Don’t let this happen ….

[N.B. The opinions expressed here are the author’s alone and not those of any of his current or past employers.]

Comments

5 comments on “Is this “transparency”?”
  1. So, in service to access to source documentation that is central to academic, national security, and intelligence research and purposes, in order to preserve the mechanism for keeping the pipe open, an Defense Department research center, with all of the machinery and access channels and infrastructure and staff in place to serve this vital need requires the public collective to intercede and save it due to lack of funding by the government that recognized its need and value and created it in the first place (not to state the obvious in a naive way, because there is a point to the above recapitulation).
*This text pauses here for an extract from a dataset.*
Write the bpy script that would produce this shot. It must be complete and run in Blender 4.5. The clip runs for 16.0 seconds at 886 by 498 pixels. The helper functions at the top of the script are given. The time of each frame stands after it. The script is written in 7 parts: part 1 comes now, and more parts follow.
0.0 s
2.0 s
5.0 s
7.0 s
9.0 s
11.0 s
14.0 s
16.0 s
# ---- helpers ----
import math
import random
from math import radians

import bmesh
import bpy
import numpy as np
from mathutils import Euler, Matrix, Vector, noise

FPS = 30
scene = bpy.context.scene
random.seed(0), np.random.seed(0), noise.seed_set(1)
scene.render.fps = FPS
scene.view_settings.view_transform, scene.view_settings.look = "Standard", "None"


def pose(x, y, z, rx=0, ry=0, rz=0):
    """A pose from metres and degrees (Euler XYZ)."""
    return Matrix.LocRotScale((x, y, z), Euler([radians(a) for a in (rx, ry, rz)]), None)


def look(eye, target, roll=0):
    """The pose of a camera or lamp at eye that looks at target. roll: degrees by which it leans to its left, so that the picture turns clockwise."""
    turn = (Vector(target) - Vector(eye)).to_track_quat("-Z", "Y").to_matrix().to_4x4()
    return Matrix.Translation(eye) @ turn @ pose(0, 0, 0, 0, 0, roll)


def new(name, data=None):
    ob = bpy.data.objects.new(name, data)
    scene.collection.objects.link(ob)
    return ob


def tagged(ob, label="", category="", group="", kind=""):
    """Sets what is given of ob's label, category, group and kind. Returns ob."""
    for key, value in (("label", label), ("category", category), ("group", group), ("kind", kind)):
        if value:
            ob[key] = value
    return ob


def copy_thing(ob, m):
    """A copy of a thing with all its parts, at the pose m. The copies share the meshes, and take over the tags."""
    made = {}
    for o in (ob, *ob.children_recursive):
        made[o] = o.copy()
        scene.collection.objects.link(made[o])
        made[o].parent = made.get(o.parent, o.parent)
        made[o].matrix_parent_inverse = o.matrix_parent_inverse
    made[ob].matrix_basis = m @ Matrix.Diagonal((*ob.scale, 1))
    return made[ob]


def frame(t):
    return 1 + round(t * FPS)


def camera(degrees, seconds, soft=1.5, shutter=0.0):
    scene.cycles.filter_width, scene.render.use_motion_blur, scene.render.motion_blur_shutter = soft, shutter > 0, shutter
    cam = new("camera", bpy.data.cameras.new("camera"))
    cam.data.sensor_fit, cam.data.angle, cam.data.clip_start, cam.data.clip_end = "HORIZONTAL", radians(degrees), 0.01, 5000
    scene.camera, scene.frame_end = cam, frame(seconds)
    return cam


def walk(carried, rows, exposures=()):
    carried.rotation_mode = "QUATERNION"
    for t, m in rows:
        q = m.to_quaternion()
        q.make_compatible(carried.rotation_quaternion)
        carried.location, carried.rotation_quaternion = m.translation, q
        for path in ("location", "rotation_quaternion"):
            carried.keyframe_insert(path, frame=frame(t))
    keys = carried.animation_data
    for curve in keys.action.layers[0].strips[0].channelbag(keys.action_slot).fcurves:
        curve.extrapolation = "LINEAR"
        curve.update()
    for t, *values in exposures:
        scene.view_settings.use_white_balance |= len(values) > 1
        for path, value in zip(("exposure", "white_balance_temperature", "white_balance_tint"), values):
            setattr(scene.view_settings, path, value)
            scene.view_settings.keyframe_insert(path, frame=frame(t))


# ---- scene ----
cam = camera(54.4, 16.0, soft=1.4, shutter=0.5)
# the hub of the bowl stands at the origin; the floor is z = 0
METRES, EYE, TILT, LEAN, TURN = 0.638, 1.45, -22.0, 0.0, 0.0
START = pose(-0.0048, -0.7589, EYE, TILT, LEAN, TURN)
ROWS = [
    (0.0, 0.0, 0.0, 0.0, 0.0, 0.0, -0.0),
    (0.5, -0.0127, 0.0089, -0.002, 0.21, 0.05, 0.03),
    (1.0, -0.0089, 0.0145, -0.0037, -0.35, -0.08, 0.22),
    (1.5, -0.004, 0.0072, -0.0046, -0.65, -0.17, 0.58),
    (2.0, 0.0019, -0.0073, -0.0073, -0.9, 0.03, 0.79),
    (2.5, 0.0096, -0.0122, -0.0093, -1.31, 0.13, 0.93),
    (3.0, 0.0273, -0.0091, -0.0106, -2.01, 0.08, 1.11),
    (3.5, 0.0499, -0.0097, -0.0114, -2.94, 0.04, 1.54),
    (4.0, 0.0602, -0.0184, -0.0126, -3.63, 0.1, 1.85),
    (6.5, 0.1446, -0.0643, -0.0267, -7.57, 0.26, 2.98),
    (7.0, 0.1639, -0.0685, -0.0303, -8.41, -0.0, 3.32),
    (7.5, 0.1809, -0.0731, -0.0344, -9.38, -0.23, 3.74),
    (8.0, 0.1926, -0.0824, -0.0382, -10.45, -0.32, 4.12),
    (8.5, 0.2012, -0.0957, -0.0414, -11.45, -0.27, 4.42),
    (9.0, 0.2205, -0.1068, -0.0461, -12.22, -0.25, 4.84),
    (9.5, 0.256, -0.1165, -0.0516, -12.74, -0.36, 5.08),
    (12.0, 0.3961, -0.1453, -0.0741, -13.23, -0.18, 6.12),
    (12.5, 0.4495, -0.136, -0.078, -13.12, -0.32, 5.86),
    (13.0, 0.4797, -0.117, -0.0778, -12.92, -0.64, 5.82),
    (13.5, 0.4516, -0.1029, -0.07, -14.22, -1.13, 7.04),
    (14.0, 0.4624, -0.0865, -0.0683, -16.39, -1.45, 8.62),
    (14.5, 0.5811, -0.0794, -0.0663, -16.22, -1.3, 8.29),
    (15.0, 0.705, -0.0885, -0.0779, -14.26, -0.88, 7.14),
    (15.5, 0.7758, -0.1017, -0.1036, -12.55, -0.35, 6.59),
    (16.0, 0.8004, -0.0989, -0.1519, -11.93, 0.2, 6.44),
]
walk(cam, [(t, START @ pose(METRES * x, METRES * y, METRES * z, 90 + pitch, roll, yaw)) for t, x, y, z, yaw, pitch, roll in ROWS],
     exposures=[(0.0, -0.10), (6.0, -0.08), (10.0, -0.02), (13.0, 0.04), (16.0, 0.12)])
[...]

So might it be appropriate to mount a crowd sourced funding initiative to raise the money needed to fund the Center independently? Seems to me there are enough folks with significant money and brains in the private sector to recognize the strategic value and need for this to pony up a million bucks, no?

    1. 20committee says:

      I wish getting private funding for CRRC would be that easy but I’m sure the mountains of DoD regs would make it very challenging. 😦

  2. realakula51 says:

    Reblogged this on akula51 dot net and commented:
    This is some *real* perspective on another of the Obama Administrations’ many claims to be transparent when their desires may actually go in a different direction. Why would *anyone* want to have a potential 25 year gap in the access to these records?

  3. One of multiple worthy initiatives, the latest casualty of loony brinkmanship budget negotiations that have brought progress to a halt on many fronts. We deserve better from our elected representatives.